Friday, October 19, 2012

Marx v. Akers case brief

 Marx v. Akers
666 N.E.2d 1034 (1996)

Facts
-Sylvia larx (P) brought a shareholder derivative suit against International Business Machines (IBM) (D) and its directors without first demanding the board pursue the action.
-The complaint alleges the board paid excessive compensation to the company's executives and directors, wasting corporate assets.
-The plaintiff bases her case on the fact that while profits declined at IBM, the outside directors were paid excessive compensation and violated their fiduciary duties by voting for excessive compensation for IBM (D) executives.
Procedural History
Plaintiff shareholder sought review of an order of the Appellate Division of the Supreme Court in the Second Judicial Department (New York), which affirmed the trial court's grant of motions by defendants, a company and its board of directors, to dismiss the amended complaint.

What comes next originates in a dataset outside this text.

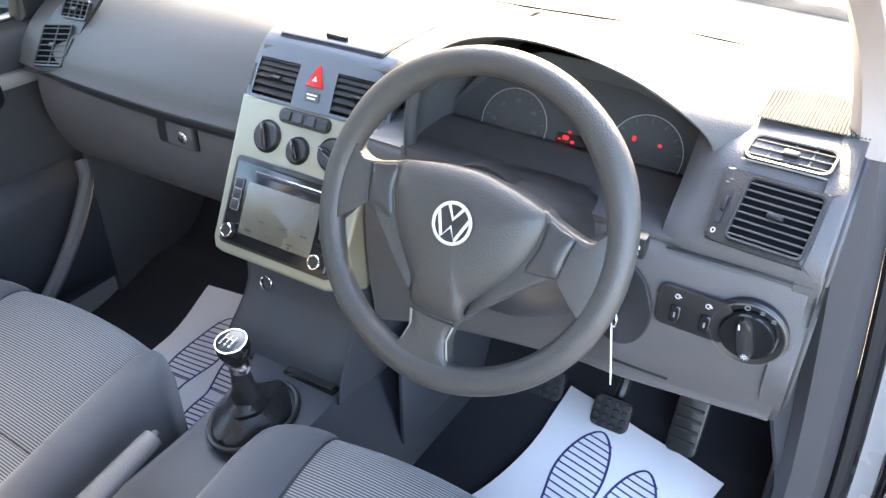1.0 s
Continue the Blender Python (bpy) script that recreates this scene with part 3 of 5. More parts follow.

The shareholder had commenced the shareholder derivative action alleging that the board wasted corporate assets without first demanding that the board initiate a lawsuit
Issue
Is a derivative complaint required to be dismissed if the plaintiff failed to make a demand of the board to pursue the action on its own?
Holding
Because only three directors were alleged to have received the benefit of the compensation scheme, a majority of the board was not "interested" in it.
- The allegations that the compensation bore no relationship to duties performed or to the cost of living were insufficient as a matter of law because they lacked factually-based allegations of wrongdoing or waste which could, if true, sustain a verdict for the shareholder.
Rules
A director will always be an interested party, for the purpose of the excusal of a demand, when the director is voting on director compensation.  However, a plaintiff has to demonstrate with particularity that the compensation is excessive.
Analysis
 The allegations that the board used faulty accounting procedures to calculate executive compensation levels were "conclusory allegations of wrongdoing" insufficient to excuse demand.
-The court did find that a director who voted for a raise in directors' compensation was always "interested" because that person received a personal financial benefit from it.
- The court affirmed the order of the court below dismissing the shareholder's complaint for failure to state a cause of action, with costs.